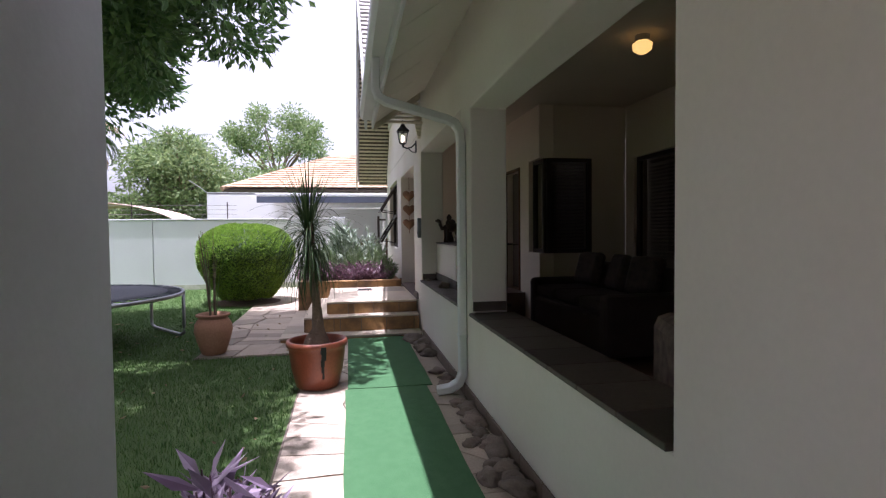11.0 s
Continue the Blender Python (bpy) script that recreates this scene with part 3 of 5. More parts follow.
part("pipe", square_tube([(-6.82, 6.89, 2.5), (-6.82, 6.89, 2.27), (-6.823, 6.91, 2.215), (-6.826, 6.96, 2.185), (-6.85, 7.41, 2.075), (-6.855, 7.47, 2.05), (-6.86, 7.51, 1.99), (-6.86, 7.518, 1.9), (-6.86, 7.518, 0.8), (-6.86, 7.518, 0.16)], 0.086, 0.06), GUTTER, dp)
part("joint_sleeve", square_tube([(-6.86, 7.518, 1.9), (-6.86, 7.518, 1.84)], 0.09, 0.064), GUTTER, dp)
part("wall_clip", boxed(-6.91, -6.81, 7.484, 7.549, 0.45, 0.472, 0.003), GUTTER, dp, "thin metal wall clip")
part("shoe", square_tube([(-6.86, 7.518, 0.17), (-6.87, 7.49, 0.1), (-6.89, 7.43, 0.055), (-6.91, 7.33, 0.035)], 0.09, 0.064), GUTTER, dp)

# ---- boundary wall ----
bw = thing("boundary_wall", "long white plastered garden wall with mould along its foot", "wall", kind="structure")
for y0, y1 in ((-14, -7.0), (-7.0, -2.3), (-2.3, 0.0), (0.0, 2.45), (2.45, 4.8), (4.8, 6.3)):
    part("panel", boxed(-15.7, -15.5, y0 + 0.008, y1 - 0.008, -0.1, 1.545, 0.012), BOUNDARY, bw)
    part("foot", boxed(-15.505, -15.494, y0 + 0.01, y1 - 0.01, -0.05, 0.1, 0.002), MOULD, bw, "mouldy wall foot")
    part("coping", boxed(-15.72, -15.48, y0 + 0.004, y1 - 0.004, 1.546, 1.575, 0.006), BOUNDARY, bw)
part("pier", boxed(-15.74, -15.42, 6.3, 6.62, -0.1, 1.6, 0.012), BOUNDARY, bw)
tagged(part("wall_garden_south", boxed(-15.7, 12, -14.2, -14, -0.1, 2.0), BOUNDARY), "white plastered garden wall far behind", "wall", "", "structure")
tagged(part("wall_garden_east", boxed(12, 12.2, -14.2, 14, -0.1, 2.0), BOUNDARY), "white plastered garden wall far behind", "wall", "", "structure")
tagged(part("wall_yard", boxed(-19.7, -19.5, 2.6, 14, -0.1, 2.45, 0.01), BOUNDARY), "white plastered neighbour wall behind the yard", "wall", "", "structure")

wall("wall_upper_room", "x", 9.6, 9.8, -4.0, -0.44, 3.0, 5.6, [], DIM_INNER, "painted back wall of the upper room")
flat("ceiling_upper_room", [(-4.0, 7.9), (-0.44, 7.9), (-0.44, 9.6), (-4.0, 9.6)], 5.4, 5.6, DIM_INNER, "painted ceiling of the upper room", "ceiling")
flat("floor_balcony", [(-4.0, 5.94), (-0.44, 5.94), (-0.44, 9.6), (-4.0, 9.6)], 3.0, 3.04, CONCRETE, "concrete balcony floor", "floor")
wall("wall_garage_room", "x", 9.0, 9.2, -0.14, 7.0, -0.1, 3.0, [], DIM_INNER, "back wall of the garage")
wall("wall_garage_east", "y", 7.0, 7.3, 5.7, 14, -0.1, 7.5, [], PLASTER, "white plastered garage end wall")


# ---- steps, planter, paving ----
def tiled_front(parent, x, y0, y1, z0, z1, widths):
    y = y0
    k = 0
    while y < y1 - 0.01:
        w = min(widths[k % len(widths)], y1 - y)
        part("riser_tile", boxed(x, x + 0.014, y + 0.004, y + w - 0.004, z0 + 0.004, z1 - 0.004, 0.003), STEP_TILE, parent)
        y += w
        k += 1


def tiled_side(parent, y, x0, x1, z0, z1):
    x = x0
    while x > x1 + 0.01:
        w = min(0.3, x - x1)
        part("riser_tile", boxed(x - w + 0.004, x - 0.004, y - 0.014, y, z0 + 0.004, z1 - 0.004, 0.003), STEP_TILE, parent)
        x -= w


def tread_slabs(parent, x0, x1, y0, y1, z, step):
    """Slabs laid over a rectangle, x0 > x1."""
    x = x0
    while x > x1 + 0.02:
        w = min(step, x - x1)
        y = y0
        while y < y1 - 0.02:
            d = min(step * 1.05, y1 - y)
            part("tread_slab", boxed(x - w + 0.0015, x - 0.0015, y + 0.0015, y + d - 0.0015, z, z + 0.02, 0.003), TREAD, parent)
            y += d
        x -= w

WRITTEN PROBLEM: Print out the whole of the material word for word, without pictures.

ANSWER FOR THE TASK:
11.0 s
Continue the Blender Python (bpy) script that recreates this scene with part 3 of 5. More parts follow.
part("pipe", square_tube([(-6.82, 6.89, 2.5), (-6.82, 6.89, 2.27), (-6.823, 6.91, 2.215), (-6.826, 6.96, 2.185), (-6.85, 7.41, 2.075), (-6.855, 7.47, 2.05), (-6.86, 7.51, 1.99), (-6.86, 7.518, 1.9), (-6.86, 7.518, 0.8), (-6.86, 7.518, 0.16)], 0.086, 0.06), GUTTER, dp)
part("joint_sleeve", square_tube([(-6.86, 7.518, 1.9), (-6.86, 7.518, 1.84)], 0.09, 0.064), GUTTER, dp)
part("wall_clip", boxed(-6.91, -6.81, 7.484, 7.549, 0.45, 0.472, 0.003), GUTTER, dp, "thin metal wall clip")
part("shoe", square_tube([(-6.86, 7.518, 0.17), (-6.87, 7.49, 0.1), (-6.89, 7.43, 0.055), (-6.91, 7.33, 0.035)], 0.09, 0.064), GUTTER, dp)

# ---- boundary wall ----
bw = thing("boundary_wall", "long white plastered garden wall with mould along its foot", "wall", kind="structure")
for y0, y1 in ((-14, -7.0), (-7.0, -2.3), (-2.3, 0.0), (0.0, 2.45), (2.45, 4.8), (4.8, 6.3)):
    part("panel", boxed(-15.7, -15.5, y0 + 0.008, y1 - 0.008, -0.1, 1.545, 0.012), BOUNDARY, bw)
    part("foot", boxed(-15.505, -15.494, y0 + 0.01, y1 - 0.01, -0.05, 0.1, 0.002), MOULD, bw, "mouldy wall foot")
    part("coping", boxed(-15.72, -15.48, y0 + 0.004, y1 - 0.004, 1.546, 1.575, 0.006), BOUNDARY, bw)
part("pier", boxed(-15.74, -15.42, 6.3, 6.62, -0.1, 1.6, 0.012), BOUNDARY, bw)
tagged(part("wall_garden_south", boxed(-15.7, 12, -14.2, -14, -0.1, 2.0), BOUNDARY), "white plastered garden wall far behind", "wall", "", "structure")
tagged(part("wall_garden_east", boxed(12, 12.2, -14.2, 14, -0.1, 2.0), BOUNDARY), "white plastered garden wall far behind", "wall", "", "structure")
tagged(part("wall_yard", boxed(-19.7, -19.5, 2.6, 14, -0.1, 2.45, 0.01), BOUNDARY), "white plastered neighbour wall behind the yard", "wall", "", "structure")

wall("wall_upper_room", "x", 9.6, 9.8, -4.0, -0.44, 3.0, 5.6, [], DIM_INNER, "painted back wall of the upper room")
flat("ceiling_upper_room", [(-4.0, 7.9), (-0.44, 7.9), (-0.44, 9.6), (-4.0, 9.6)], 5.4, 5.6, DIM_INNER, "painted ceiling of the upper room", "ceiling")
flat("floor_balcony", [(-4.0, 5.94), (-0.44, 5.94), (-0.44, 9.6), (-4.0, 9.6)], 3.0, 3.04, CONCRETE, "concrete balcony floor", "floor")
wall("wall_garage_room", "x", 9.0, 9.2, -0.14, 7.0, -0.1, 3.0, [], DIM_INNER, "back wall of the garage")
wall("wall_garage_east", "y", 7.0, 7.3, 5.7, 14, -0.1, 7.5, [], PLASTER, "white plastered garage end wall")


# ---- steps, planter, paving ----
def tiled_front(parent, x, y0, y1, z0, z1, widths):
    y = y0
    k = 0
    while y < y1 - 0.01:
        w = min(widths[k % len(widths)], y1 - y)
        part("riser_tile", boxed(x, x + 0.014, y + 0.004, y + w - 0.004, z0 + 0.004, z1 - 0.004, 0.003), STEP_TILE, parent)
        y += w
        k += 1


def tiled_side(parent, y, x0, x1, z0, z1):
    x = x0
    while x > x1 + 0.01:
        w = min(0.3, x - x1)
        part("riser_tile", boxed(x - w + 0.004, x - 0.004, y - 0.014, y, z0 + 0.004, z1 - 0.004, 0.003), STEP_TILE, parent)
        x -= w


def tread_slabs(parent, x0, x1, y0, y1, z, step):
    """Slabs laid over a rectangle, x0 > x1."""
    x = x0
    while x > x1 + 0.02:
        w = min(step, x - x1)
        y = y0
        while y < y1 - 0.02:
            d = min(step * 1.05, y1 - y)
            part("tread_slab", boxed(x - w + 0.0015, x - 0.0015, y + 0.0015, y + d - 0.0015, z, z + 0.02, 0.003), TREAD, parent)
            y += d
        x -= w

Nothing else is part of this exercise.